Will you repeat only the lines beginning at the one that mentions "Continue the Blender" and ending at the one that mentions "3.2, 26.4, TOP", both of them included, exactly?

= = = = =

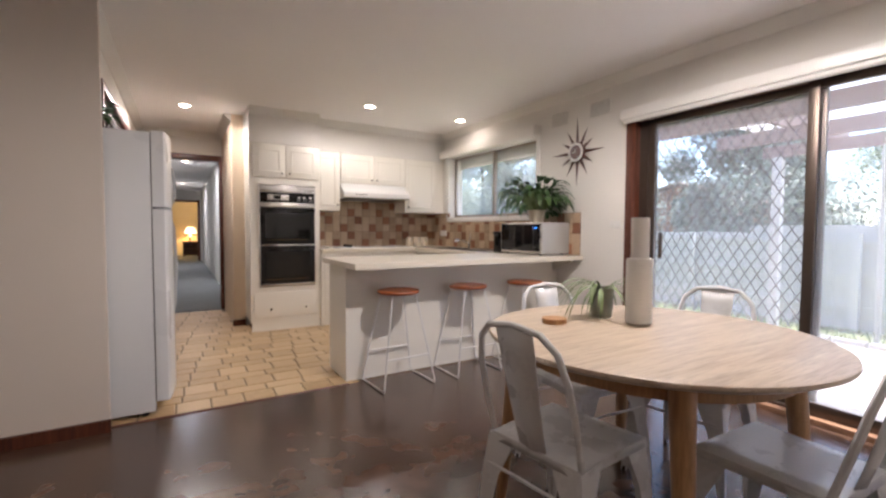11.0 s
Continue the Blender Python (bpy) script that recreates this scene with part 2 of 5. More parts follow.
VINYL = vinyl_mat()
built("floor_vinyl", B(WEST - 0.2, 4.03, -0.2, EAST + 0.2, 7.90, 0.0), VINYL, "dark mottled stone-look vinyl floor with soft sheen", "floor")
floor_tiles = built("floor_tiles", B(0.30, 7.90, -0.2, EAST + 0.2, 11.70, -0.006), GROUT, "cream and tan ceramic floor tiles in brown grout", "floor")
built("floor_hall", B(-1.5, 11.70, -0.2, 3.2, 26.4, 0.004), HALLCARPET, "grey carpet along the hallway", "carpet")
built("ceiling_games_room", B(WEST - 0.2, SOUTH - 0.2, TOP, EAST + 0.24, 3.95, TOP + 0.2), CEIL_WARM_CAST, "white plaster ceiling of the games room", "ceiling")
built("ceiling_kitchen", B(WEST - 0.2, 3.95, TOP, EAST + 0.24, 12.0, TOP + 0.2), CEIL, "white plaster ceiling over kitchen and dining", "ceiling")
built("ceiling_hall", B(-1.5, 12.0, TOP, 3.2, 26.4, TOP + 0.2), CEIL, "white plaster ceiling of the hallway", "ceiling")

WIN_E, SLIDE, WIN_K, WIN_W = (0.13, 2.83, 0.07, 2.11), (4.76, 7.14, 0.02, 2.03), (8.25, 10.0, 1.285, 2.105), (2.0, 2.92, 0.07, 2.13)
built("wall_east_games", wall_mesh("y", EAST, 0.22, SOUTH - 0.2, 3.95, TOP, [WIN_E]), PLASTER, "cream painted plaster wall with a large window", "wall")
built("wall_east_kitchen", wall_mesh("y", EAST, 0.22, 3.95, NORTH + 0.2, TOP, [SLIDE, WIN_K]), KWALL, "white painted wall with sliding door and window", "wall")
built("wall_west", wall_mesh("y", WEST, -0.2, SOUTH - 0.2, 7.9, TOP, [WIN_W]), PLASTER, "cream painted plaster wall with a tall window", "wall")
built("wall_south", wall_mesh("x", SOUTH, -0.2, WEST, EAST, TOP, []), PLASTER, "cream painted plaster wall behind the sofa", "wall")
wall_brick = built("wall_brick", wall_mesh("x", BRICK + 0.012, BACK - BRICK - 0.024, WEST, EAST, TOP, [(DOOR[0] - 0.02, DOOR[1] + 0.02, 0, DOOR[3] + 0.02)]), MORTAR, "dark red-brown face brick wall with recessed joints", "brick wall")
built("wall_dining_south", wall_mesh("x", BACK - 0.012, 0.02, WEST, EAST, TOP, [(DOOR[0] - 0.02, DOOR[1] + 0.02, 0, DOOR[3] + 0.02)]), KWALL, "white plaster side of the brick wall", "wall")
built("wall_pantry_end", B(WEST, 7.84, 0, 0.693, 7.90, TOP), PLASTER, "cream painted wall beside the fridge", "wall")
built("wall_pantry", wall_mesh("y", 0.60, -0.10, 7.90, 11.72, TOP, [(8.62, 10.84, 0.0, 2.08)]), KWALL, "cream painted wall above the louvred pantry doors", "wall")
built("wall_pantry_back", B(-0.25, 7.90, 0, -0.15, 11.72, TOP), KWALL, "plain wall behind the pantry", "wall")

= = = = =

*Solution to the exercise*:
Continue the Blender Python (bpy) script that recreates this scene with part 2 of 5. More parts follow.
VINYL = vinyl_mat()
built("floor_vinyl", B(WEST - 0.2, 4.03, -0.2, EAST + 0.2, 7.90, 0.0), VINYL, "dark mottled stone-look vinyl floor with soft sheen", "floor")
floor_tiles = built("floor_tiles", B(0.30, 7.90, -0.2, EAST + 0.2, 11.70, -0.006), GROUT, "cream and tan ceramic floor tiles in brown grout", "floor")
built("floor_hall", B(-1.5, 11.70, -0.2, 3.2, 26.4, 0.004), HALLCARPET, "grey carpet along the hallway", "carpet")
built("ceiling_games_room", B(WEST - 0.2, SOUTH - 0.2, TOP, EAST + 0.24, 3.95, TOP + 0.2), CEIL_WARM_CAST, "white plaster ceiling of the games room", "ceiling")
built("ceiling_kitchen", B(WEST - 0.2, 3.95, TOP, EAST + 0.24, 12.0, TOP + 0.2), CEIL, "white plaster ceiling over kitchen and dining", "ceiling")
built("ceiling_hall", B(-1.5, 12.0, TOP, 3.2, 26.4, TOP + 0.2), CEIL, "white plaster ceiling of the hallway", "ceiling")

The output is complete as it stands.